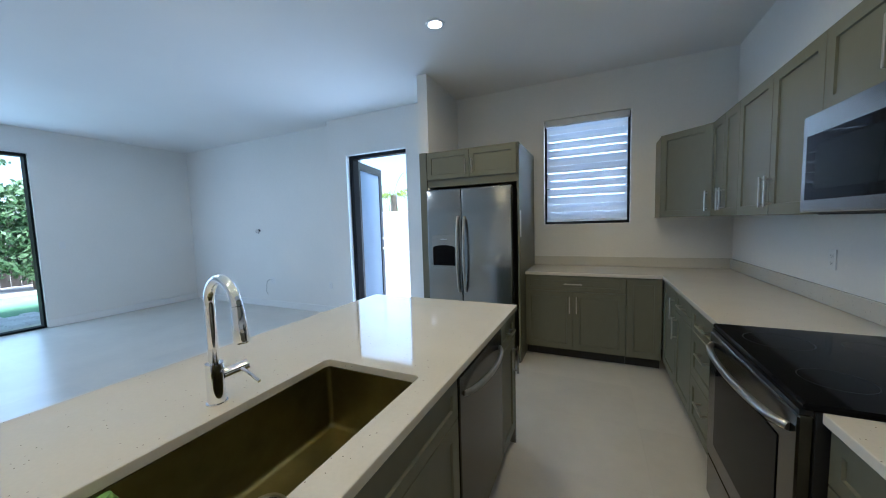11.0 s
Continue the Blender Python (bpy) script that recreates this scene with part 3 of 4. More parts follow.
def shaker(parent, name, x0, x1, z0, z1, pulls=(), rail=0.058):
    """A framed front with a recessed panel, 2 cm thick, and its pulls (x, z, length, upright)."""
    g = 0.0018
    x0, x1, z0, z1 = x0 + g, x1 - g, z0 + g, z1 - g
    rail = min(rail, (z1 - z0) * 0.3, (x1 - x0) * 0.3)
    bm = bmesh.new()
    y0, y1, yi, b = -0.021, -0.001, -0.012, 0.006
    def ring(ix, y):
        return [bm.verts.new(p) for p in ((x0 + ix, y, z0 + ix), (x1 - ix, y, z0 + ix), (x1 - ix, y, z1 - ix), (x0 + ix, y, z1 - ix))]
    rings = [ring(0, y1), ring(0, y0 + 0.002), ring(0.002, y0), ring(rail, y0), ring(rail + b * 0.4, yi)]
    for u, v in zip(rings, rings[1:]):
        for k in range(4):
            bm.faces.new((u[k], u[(k + 1) % 4], v[(k + 1) % 4], v[k]))
    bm.faces.new(rings[-1])
    bm.faces.new(rings[0][::-1])
    p = part(name, bm, M_GREY, parent)
    for x, z, length, upright in pulls:
        pull(p, x, z, length, upright)
    return p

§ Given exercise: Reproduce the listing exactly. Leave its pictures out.

§ Result of the exercise:
11.0 s
Continue the Blender Python (bpy) script that recreates this scene with part 3 of 4. More parts follow.
def shaker(parent, name, x0, x1, z0, z1, pulls=(), rail=0.058):
    """A framed front with a recessed panel, 2 cm thick, and its pulls (x, z, length, upright)."""
    g = 0.0018
    x0, x1, z0, z1 = x0 + g, x1 - g, z0 + g, z1 - g
    rail = min(rail, (z1 - z0) * 0.3, (x1 - x0) * 0.3)
    bm = bmesh.new()
    y0, y1, yi, b = -0.021, -0.001, -0.012, 0.006
    def ring(ix, y):
        return [bm.verts.new(p) for p in ((x0 + ix, y, z0 + ix), (x1 - ix, y, z0 + ix), (x1 - ix, y, z1 - ix), (x0 + ix, y, z1 - ix))]
    rings = [ring(0, y1), ring(0, y0 + 0.002), ring(0.002, y0), ring(rail, y0), ring(rail + b * 0.4, yi)]
    for u, v in zip(rings, rings[1:]):
        for k in range(4):
            bm.faces.new((u[k], u[(k + 1) % 4], v[(k + 1) % 4], v[k]))
    bm.faces.new(rings[-1])
    bm.faces.new(rings[0][::-1])
    p = part(name, bm, M_GREY, parent)
    for x, z, length, upright in pulls:
        pull(p, x, z, length, upright)
    return p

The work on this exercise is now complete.